Germany abandons fee reform

December 13, 1996

GERMAN education ministers have unveiled sweeping plans to reform higher education in order to make the system more cost-effective and competitive internationally.

Under their proposals, students would have to complete their degrees in nine semesters and universities would be given greater powers to select the best students. Academics would be subject to performance-related pay and universities would be given more power to control their own budgets.

But the most controversial reform on the agenda in recent years, the introduction of student fees, will not be included in the bill which education minister Jurgen Ruttgers will present to the Bundestag next year.

"We have to reform higher education with, not against, the students," Hans Zehetmair, education minister for Bavaria, told a press conference, indicating that politicians believe a reform might stumble over fees.
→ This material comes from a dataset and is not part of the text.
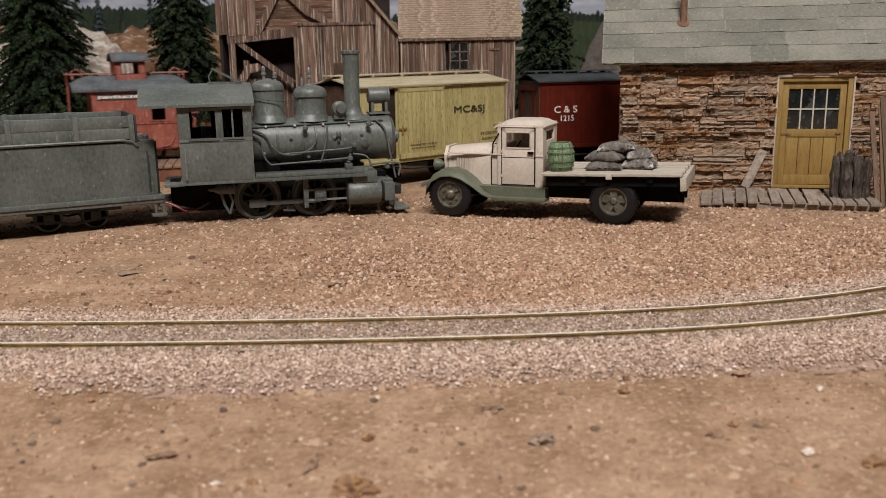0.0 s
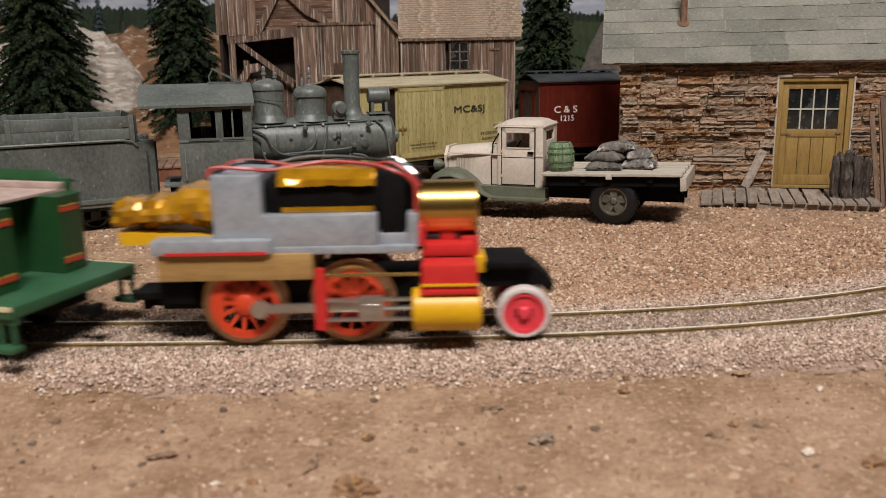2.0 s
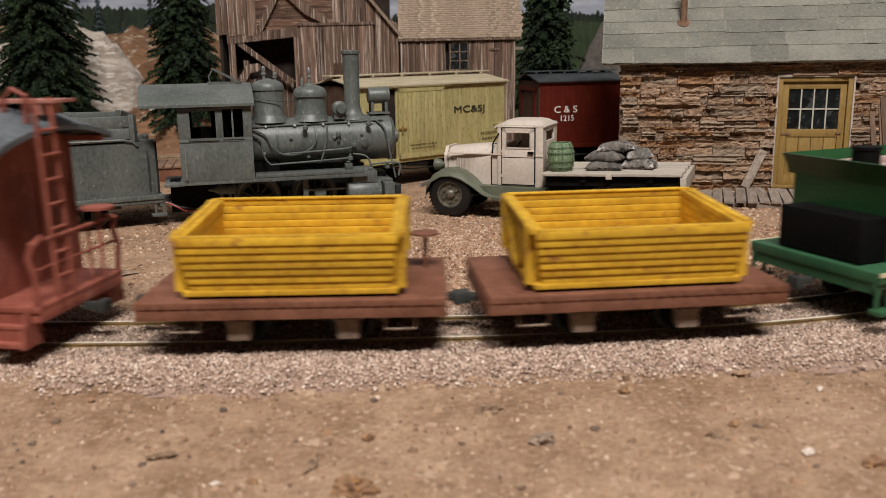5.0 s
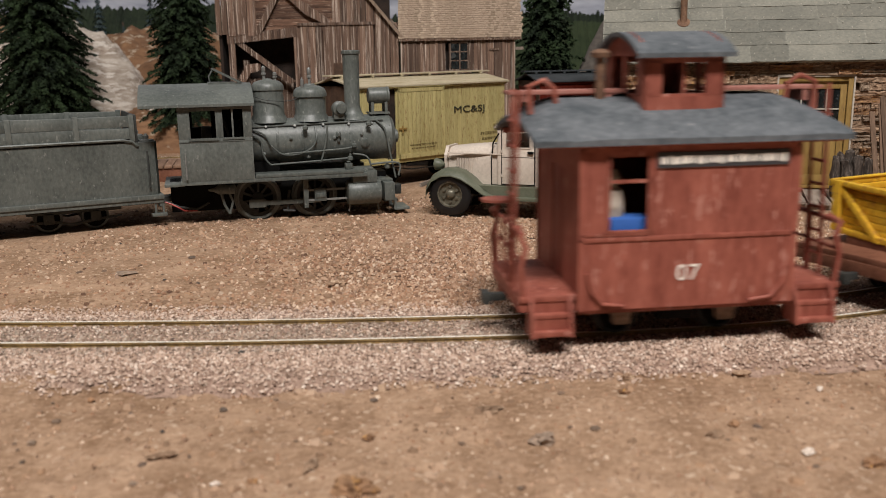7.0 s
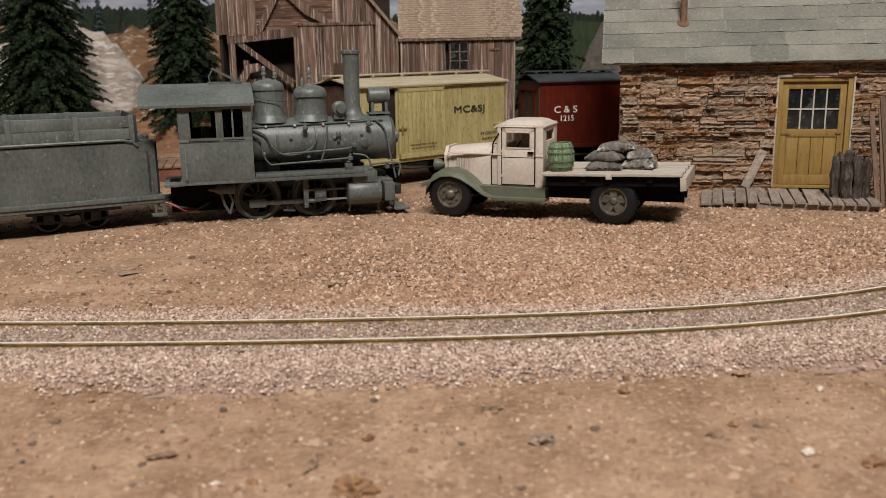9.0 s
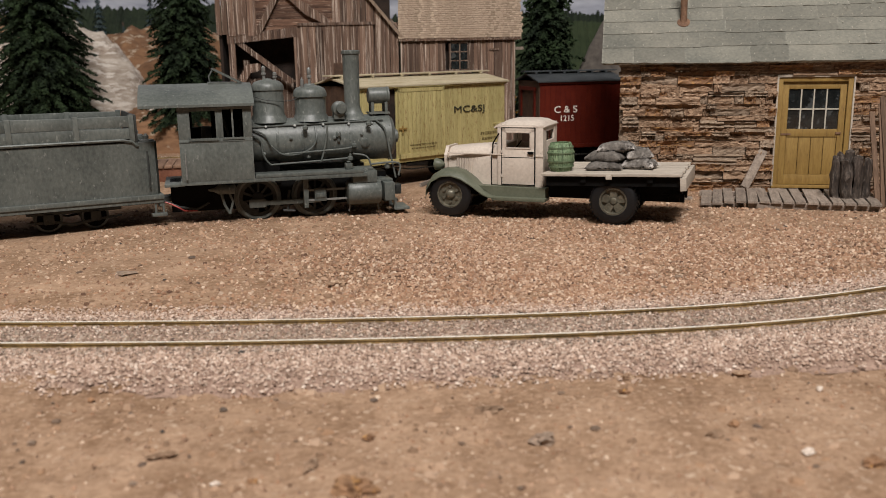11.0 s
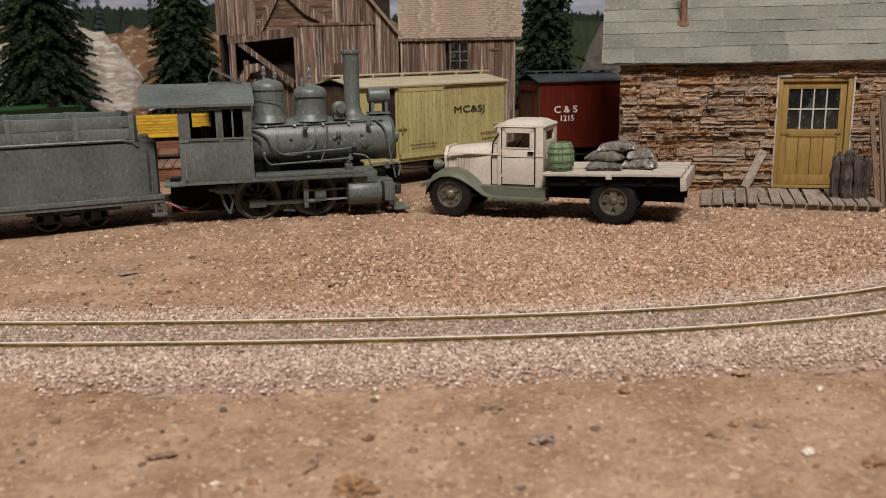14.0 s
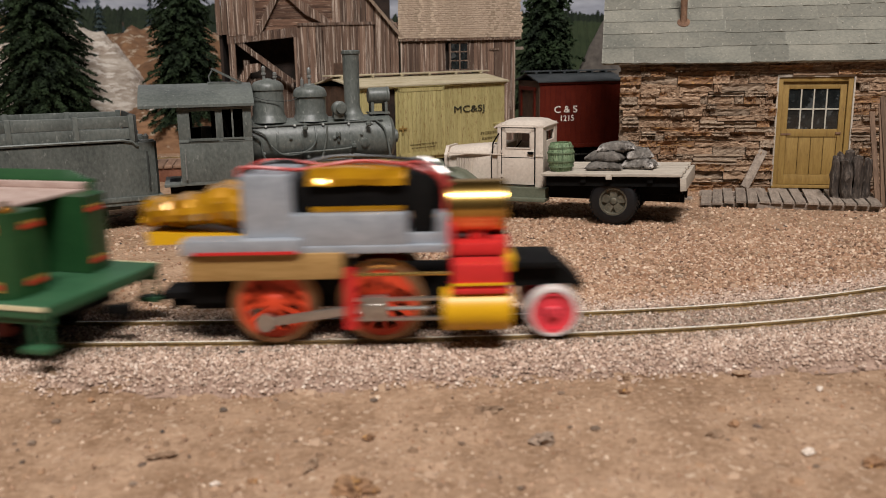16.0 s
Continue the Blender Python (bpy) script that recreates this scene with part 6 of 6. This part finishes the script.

Discussions over reform have reached fever pitch in the past few months as politicians, policymakers, academics and students have jostled to air their views ahead of a reform bill.

Now that these principles for reform have been agreed by Dr Ruttgers and education ministers of the Lander (states) controlled by his ruling coalition, the Christian Democratic Union and Christian Social Union, the government is a stage closer to achieving its aim to reform higher education in this legislative period.

German higher education suffers from student overcrowding and under-funding, factors which have contributed to a 25 per cent drop-out rate and students taking an average seven years or more to complete a first degree.

The universities and the Fachhochschulen, their technical-oriented counterparts, are strangled by tight bureaucratic controls; professors enjoy tenure and are only obliged to teach a minimum of eight hours a week. Additionally, the German system suffers from being incompatible with international systems, making it unattractive to foreign students and academics, and disadvantaging its graduates in the international jobs market.

The conservatives' reform proposals are aimed at solving these problems. The main points include: * Entrance requirements: in place of the current centralised admissions procedures, universities would be able to select students for many courses by entrance exams, interviews and evaluation of secondary school matriculation grades.

* Intermediate exams: study momentum would be maintained by intermediate exams to be held before the fourth semester. Anyone who had not passed such exams by the sixth semester would be forced to abandon their studies.

* Degree qualifications: universities would have the chance of offering Anglo-Saxon-style bachelor and masters degrees alongside German qualifications.

* Fachhochschulen: the status of the qualifications they offer would be enhanced.

* Performance related pay: academics' salaries would be attached to their achievements in teaching and research. This would be tested through regular quality assessment programmes.

* Management: universities would have more powers to control their own budgets and select their academic staff and students.

Dr Ruttgers said universities, professors and students will be included in preparations for the new framework higher education law which he will submit to parliament in the course of next year.